New combat techniques - Revelations sports a new take on the heralded Resident Evil 4 control scheme. While the 3DS allows for similar precision, it isn’t a GameCube controller. It’s not as easy to execute head shots or severe limbs. In part, that’s also due to the new enemies. Shooting them in the head isn’t an instant kill and they can’t be crippled with the perfect knee shot.
It takes some of the skill out of the game, as there’s far less reward to becoming the perfect marksman. However, the seemingly subtle changes have allowed fear to be re-injected. Survival horror games need to have a learning curve. They need to have controls that the player hasn’t mastered to create panic.

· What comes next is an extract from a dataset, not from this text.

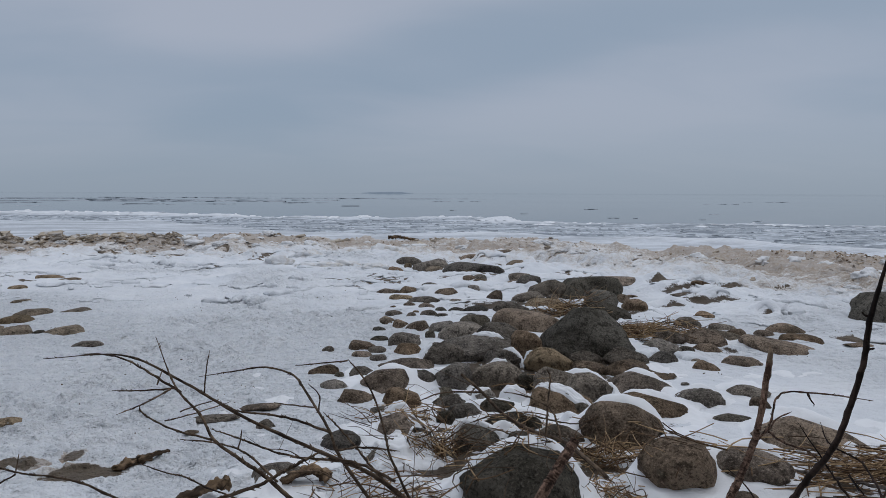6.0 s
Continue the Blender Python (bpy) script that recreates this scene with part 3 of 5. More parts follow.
# left-hand stones: the lighter tan tone also stands for their fuller light
boulder(-5.17, 8.82, 0.406, 0.366, 0.123, 33, 2, 0, 0, 1)
boulder(-4.63, 8.86, 0.156, 0.125, 0.038, 30, 2, 0, 0, 0)
boulder(-5.55, 10.30, 0.190, 0.091, 0.030, 30, 2, 0, 0, 0)
boulder(-5.19, 10.38, 0.075, 0.067, 0.025, 29, 2, 0, 0, 0)
boulder(-4.78, 10.12, 0.097, 0.087, 0.029, 27, 2, 0, 0, 0)
boulder(-4.26, 10.65, 0.183, 0.131, 0.043, 24, 2, -0.3, 0, 0)
boulder(-3.89, 10.45, 0.159, 0.092, 0.030, 22, 2, 0, 0, 0)
boulder(-4.21, 9.69, 0.116, 0.105, 0.040, 26, 2, 0, 0, 0)
boulder(-3.61, 8.54, 0.109, 0.075, 0.022, 25, 2, 0, 0, 0)
boulder(-2.72, 7.87, 0.100, 0.090, 0.027, 22, 0, 0.3, 0, 1)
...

Raid Mode - Raid Mode allows two people to join forces either locally or online to achieve a mutual goal. It reuses levels from the solo campaign and tasks you to move from point A to point B while gaining as many points as possible. At the end of the level you’ll receive a grade, earn coins and unlock loot. These can be used to better your inventory.
It’s a simple but effective formula built around getting a high score. That is the core objective, and it is so un-Resident Evil like. The difficulty of the enemies vary depending on the circumstance and your inventory becomes all so much more exciting compared to the campaign. It’s a worthy bonus mode that will offer as much life as the main quest.
What Resident Evil Revelations Got Wrong
Boring enemies - Capcom has once again substituted zombies for an all new enemy, the oozes. These things suck; not only because they latch onto your neck, but because they are boring to fight repetitively. These new enemies are stunned by bullets no matter where you shoot them. There’s little advantage to aiming for the head or limbs as the biggest target is the most effective.
Useless A.I. partner - For most of the game you have an A.I. partner with you, supposedly to have you back. The don’t have your back, they just get in the way of your front. While they don’t steal your limited weapons or supplies, that is about all they are good for.
I doubt their bullets can actually do any damage. They certainly can’t kill anything alone, which is catastrophic when your ammo is depleted and computer-controlled partner is mindlessly shooting it in the face to no avail.
Furthermore, their only other purpose is to fuel the cringe-worthy banter. Chris and Jill used to be cool, but it’s hard to respect them after some of the cliched lines they come up with in the face of antagonizing death. It’s like you’ve just turned 13 and realised how dorky your parents actually are. They used to be cooler than this, right?
Missed opportunities - Resident Evil: Revelations is a great game, but it missed so many opportunities to be step up as something special. There are countless moments where something amazing, terrifying or unexpected could have happened, but just didn’t. Capcom took the safe route at almost every turn. It’s how you successfully make a very good game, but denies it the opportunity to become the next Resident Evil 4.
The Final Verdict
Resident Evil Revelations is all that it promised to be. It is the best looking game on the system, in both 2D and 3D, and so far ahead that it’s hard to imagine anything surpassing it in the near future. The controls with the Circle Pad Pro are great and compliment the bonafide survival horror gameplay. While it isn’t without fault, including boring generic enemies, it does most things right and will be thoroughly enjoyed by any Resident Evil fan.